The Standing Committee on Public Accounts (SCOPA) was today briefed by the Auditor-General South Africa (AGSA) on the financial audit outcomes of the Passenger Rail Agency of South Africa (PRASA).

AGSA told the committee that while PRASA has improved its performance and compliance, moving from disclaimers to unqualified audit opinions over the years, there were still some findings in the agency’s audits. The AG reported that there is still much improvement expected for the agency to sustain the unqualified audit opinion.

The AG attributed the improved audit outcomes to the successful implementation of a multiyear audit action plan that systematically addressed matters that previously resulted in disclaimed and qualified audit opinions on the annual financial statements.

“In 2024-25, PRASA fully reconstructed its contract register – required for accurate disclosure of commitments and delayed and halted infrastructure projects under construction – thus, resolving prior year audit qualifications,” said AGSA’s Ms Ilze Dippenaar.

AGSA also noted there were no steps taken at PRASA to prevent wasteful expenditure and warned that failure to prevent irregular expenditure and fruitless and wasteful expenditure and resources not being used economically reduce critically needed funds for mandate execution and erode trust in the entity’s ability to responsibly manage allocated funds.

“The lack of consequence management may lead to a culture of non-performance, wrongdoing and lack of accountability; and the material uncertainty related to going concern indicates that PRASA may struggle to service its own operational costs and fulfil its mandate.” Ms Dippenaar told SCOPA.

AGSA also reported that there was limited progress made in performing investigations into irregular and fruitless and wasteful expenditure, and that investigations are being conducted or coordinated by Internal Audit, which did not have enough capacity to deal with the magnitude of the balance in a speedy manner.

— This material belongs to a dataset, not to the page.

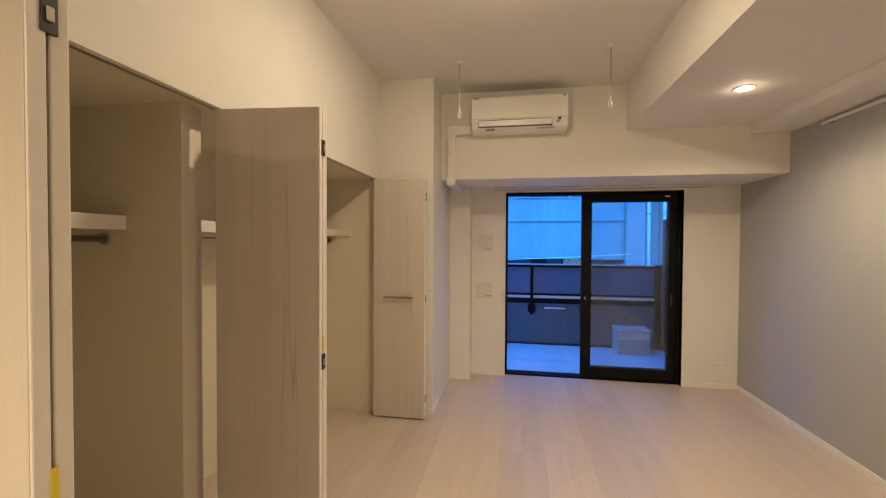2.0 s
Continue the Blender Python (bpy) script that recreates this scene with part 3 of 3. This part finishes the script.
    part("recess", boxes(bx(4.02, 4.40, FY + 0.10, FY + 1.3, -3.0, 8.5)), M_FACADE, t)
    part("pier", boxes(bx(4.40, 4.60, FY - 0.06, FY + 1.3, -3.0, 8.5), bevel=0.01), M_FACADE, t)
    part("end_wall", boxes(bx(5.64, 12, FY + 0.005, FY + 1.3, 2.80, 8.5)), M_FACADE, t, "closed pale end wall")
    for x, y, rad in ((4.10, -0.02, 0.055), (4.46, -0.12, 0.035)):
        p = part("downpipe", rod((x, y, 0.0), (x, y, 11.5), rad, 14), M_WHITERAIL, t, "white rainwater downpipe", True)
        for z in (1.0, 3.4, 5.3, 7.4):
            part("pipe_clip", boxes((x - rad - 0.012, x + rad + 0.012, y - rad - 0.006, y + 0.10, z, z + 0.03)), M_DOORGREY, p)
    part("wall_lamp", boxes(bx(4.50, 5.0, FY - 0.14, FY - 0.06, 1.02, 1.08), bevel=0.01), M_WHITERAIL, t, "white tube lamp housing")
    return t


gallery_building()


def cable(name, a, b, sag):
    c = bpy.data.curves.new(name, "CURVE")
    c.dimensions, c.bevel_depth = "3D", 0.008
    s = c.splines.new("POLY")
    s.points.add(20)
    for i in range(21):
        u = i / 20
        p = Vector(a).lerp(Vector(b), u)
        s.points[i].co = (p.x, p.y, p.z - sag * 4 * u * (1 - u), 1)
    c.materials.append(M_WHITERAIL)
    return tagged(new(name, c), "thin pale overhead cable between the buildings", "cable")


cable("overhead_cable", (-9.0, FY - 0.1, 1.02), (3.6, FY - 0.16, 1.14), 0.20)
cable("overhead_cable", (4.45, FY - 0.2, 1.62), (7.5, FY - 0.1, 1.22), 0.05)
structure("ground", boxes((-400, 400, -400, 400, -3.42, -3.12)), M_GROUND, "dark asphalt ground between the buildings", "ground")

# ---- floor planks ----
W, L = 0.1515, 1.818
base = bpy.data.objects["floor"]
full = mesh_of("plank", boxes((0.0002, W - 0.0002, 0.0002, L - 0.0002, -0.006, 0.0), bevel=0.0004), M_PLANK)
rows = int((3.02 + 1.72) / W)
random.seed(4)
for i in range(rows):
    x = -1.72 + i * W
    y = SOUTH - 0.12 - random.uniform(0.0, L) * 0.9
    while y < NORTH + 0.04:
        lo, hi = max(y, SOUTH - 0.12), min(y + L, NORTH + 0.045)
        if hi - lo > 0.05:
            whole = hi - lo > L - 0.001
            me = full if whole else mesh_of("plank", boxes((0.0002, W - 0.0002, 0.0002, hi - lo - 0.0002, -0.006, 0.0), bevel=0.0004), M_PLANK)
            ob = new("plank", me)
            ob.parent = base
            ob.location = (x, lo, 0)
        y += L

Explaining the impact of lack of effective consequence management in relation to ongoing multiyear contracts, Ms Dippenaar said if these were appropriately dealt with from a consequence management and resultant condonation or write-off perspective, PRASA could have avoided having to report irregular expenditure amounting to R4 925 million in 2024-25 and R4 751 million in 2023-24, respectively.

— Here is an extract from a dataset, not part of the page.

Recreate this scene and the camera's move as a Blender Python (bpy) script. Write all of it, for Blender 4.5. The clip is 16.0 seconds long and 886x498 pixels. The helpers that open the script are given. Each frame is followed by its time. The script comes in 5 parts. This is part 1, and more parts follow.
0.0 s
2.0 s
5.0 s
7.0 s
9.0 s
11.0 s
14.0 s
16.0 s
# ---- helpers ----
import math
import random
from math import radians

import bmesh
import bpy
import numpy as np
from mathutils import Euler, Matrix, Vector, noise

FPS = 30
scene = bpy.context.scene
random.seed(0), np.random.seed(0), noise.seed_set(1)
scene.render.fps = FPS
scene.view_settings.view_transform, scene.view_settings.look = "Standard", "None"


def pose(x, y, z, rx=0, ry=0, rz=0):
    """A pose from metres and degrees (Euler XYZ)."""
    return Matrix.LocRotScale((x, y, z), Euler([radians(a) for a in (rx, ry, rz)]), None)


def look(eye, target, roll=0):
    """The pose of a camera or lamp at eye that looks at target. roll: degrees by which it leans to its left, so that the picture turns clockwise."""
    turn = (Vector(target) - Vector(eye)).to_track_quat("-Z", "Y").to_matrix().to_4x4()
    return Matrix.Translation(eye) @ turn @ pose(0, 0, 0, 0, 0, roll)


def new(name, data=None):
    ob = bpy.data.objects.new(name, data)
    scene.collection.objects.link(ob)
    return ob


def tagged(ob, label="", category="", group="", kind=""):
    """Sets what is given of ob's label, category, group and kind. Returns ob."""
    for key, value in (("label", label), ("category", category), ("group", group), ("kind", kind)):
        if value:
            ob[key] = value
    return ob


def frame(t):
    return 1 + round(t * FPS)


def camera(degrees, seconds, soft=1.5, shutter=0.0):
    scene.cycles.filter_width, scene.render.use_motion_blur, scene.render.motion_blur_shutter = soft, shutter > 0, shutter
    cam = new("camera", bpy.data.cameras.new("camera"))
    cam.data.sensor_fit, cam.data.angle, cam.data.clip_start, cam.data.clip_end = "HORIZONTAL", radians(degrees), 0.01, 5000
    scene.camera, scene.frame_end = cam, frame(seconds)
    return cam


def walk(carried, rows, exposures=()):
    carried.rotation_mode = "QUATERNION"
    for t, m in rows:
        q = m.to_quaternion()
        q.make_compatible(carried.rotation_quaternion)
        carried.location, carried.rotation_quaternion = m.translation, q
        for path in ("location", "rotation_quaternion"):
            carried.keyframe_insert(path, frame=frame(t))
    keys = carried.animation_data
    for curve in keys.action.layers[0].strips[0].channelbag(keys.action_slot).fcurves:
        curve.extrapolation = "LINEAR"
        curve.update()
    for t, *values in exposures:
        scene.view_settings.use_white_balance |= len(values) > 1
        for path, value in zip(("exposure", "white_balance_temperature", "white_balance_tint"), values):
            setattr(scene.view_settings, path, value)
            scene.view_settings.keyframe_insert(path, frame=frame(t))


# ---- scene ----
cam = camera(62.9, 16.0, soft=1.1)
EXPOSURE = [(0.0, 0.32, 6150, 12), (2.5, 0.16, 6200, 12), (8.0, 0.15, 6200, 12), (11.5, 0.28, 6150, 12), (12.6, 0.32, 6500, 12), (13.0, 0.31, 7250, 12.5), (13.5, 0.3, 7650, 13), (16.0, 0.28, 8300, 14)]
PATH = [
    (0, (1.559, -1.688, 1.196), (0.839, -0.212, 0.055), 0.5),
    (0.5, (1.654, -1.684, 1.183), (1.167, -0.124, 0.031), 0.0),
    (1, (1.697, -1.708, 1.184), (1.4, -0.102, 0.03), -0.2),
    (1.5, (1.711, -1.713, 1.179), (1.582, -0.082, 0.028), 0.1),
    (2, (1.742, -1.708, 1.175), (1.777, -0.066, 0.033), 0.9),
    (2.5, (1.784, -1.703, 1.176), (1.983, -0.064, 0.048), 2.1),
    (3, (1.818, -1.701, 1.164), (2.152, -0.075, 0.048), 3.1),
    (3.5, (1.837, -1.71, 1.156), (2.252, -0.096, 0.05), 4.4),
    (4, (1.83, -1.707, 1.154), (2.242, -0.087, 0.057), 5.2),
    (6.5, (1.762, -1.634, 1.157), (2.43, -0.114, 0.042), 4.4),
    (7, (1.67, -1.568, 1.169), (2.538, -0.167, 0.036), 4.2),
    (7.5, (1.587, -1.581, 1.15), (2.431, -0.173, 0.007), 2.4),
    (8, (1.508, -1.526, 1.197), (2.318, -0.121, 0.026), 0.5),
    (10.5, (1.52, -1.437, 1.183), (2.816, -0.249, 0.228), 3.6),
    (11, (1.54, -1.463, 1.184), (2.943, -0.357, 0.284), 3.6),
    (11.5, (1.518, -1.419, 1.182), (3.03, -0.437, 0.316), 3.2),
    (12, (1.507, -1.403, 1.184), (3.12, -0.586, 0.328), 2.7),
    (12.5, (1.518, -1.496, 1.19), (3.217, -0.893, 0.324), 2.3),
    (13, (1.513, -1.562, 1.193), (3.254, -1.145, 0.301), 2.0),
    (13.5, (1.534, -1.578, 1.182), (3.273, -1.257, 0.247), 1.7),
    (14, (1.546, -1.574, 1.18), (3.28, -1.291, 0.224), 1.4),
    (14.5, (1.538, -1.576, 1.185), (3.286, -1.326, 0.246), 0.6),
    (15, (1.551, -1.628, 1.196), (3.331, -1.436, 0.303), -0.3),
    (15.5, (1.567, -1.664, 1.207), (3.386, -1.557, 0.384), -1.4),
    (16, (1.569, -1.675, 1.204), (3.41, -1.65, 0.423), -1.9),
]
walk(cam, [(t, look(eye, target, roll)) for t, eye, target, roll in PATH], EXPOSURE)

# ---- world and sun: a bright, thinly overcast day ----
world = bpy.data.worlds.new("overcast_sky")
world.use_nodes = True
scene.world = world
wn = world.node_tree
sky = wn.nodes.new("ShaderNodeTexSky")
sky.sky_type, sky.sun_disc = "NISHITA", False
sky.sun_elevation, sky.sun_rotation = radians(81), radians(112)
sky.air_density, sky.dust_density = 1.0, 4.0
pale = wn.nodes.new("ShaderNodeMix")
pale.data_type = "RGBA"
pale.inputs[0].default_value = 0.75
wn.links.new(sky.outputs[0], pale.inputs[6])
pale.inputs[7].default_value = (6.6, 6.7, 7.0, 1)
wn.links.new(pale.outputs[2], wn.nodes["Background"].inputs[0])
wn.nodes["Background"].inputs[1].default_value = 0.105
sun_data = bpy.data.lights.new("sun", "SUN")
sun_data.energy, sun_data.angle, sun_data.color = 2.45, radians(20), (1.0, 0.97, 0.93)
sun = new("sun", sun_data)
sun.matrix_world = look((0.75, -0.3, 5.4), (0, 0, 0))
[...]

AGSA recommends that a credible action plan should be developed and actioned to address irregular, fruitless and wasteful expenditure and enforce consequence management; and progress should be measured and monitored against this plan.

It is also important, AGSA recommends, to monitor progress to permanently appoint officials in senior management and fill critical units, especially supply chain management, with sufficient and skilled employees. “Progress on PRASA’s infrastructure rebuilding programme should be monitored, especially in relation to signalling infrastructure as well as delayed and halted infrastructure projects.

“The entity’s turnaround plan in relation to information technology should be closely monitored to ensure sound financial management is enabled through automated controls and cybersecurity can be ensured,” said Ms Dippenaar.

She also said measures must be taken to improve the financial management disciplines to improve financial health and quality of financial reports through regular processing and reconciling of transactions.

In welcoming the improved audit outcomes, SCOPA also resolved to invite PRASA to respond to a few issues raised in the AGSA report, on the overhaul audit outcomes, the rolling stock issue and irregular expenditure. “We will invite PRASA to submit a list of irregular expenditure with a breakdown of the amount, and where the process is including consequence management,” said SCOPA Chairperson Mr Songezo Zibi.

The committee will also invite the Special Investing Unit to discuss several issues related to investigations at the PRASA.